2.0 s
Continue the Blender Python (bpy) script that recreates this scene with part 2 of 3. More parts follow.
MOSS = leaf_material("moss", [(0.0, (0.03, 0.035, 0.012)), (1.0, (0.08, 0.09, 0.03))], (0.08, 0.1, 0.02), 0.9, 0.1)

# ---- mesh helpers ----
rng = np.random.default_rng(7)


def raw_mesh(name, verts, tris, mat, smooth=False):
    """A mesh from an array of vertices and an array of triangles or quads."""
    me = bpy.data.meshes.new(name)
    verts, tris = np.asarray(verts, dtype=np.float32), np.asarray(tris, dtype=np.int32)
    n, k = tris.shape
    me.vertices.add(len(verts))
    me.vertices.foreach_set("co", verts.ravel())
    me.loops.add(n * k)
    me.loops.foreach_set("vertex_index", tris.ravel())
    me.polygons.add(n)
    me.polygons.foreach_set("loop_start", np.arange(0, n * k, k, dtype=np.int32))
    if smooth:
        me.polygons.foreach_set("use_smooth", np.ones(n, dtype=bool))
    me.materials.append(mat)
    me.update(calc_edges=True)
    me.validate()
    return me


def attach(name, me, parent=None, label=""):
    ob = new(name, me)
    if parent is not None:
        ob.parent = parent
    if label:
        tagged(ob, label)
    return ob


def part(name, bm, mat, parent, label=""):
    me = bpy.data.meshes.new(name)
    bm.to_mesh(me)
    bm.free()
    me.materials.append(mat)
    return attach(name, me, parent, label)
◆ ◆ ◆
Exercise directions.
Return all the data exactly as given.

Worked solution.
2.0 s
Continue the Blender Python (bpy) script that recreates this scene with part 2 of 3. More parts follow.
MOSS = leaf_material("moss", [(0.0, (0.03, 0.035, 0.012)), (1.0, (0.08, 0.09, 0.03))], (0.08, 0.1, 0.02), 0.9, 0.1)

# ---- mesh helpers ----
rng = np.random.default_rng(7)


def raw_mesh(name, verts, tris, mat, smooth=False):
    """A mesh from an array of vertices and an array of triangles or quads."""
    me = bpy.data.meshes.new(name)
    verts, tris = np.asarray(verts, dtype=np.float32), np.asarray(tris, dtype=np.int32)
    n, k = tris.shape
    me.vertices.add(len(verts))
    me.vertices.foreach_set("co", verts.ravel())
    me.loops.add(n * k)
    me.loops.foreach_set("vertex_index", tris.ravel())
    me.polygons.add(n)
    me.polygons.foreach_set("loop_start", np.arange(0, n * k, k, dtype=np.int32))
    if smooth:
        me.polygons.foreach_set("use_smooth", np.ones(n, dtype=bool))
    me.materials.append(mat)
    me.update(calc_edges=True)
    me.validate()
    return me


def attach(name, me, parent=None, label=""):
    ob = new(name, me)
    if parent is not None:
        ob.parent = parent
    if label:
        tagged(ob, label)
    return ob


def part(name, bm, mat, parent, label=""):
    me = bpy.data.meshes.new(name)
    bm.to_mesh(me)
    bm.free()
    me.materials.append(mat)
    return attach(name, me, parent, label)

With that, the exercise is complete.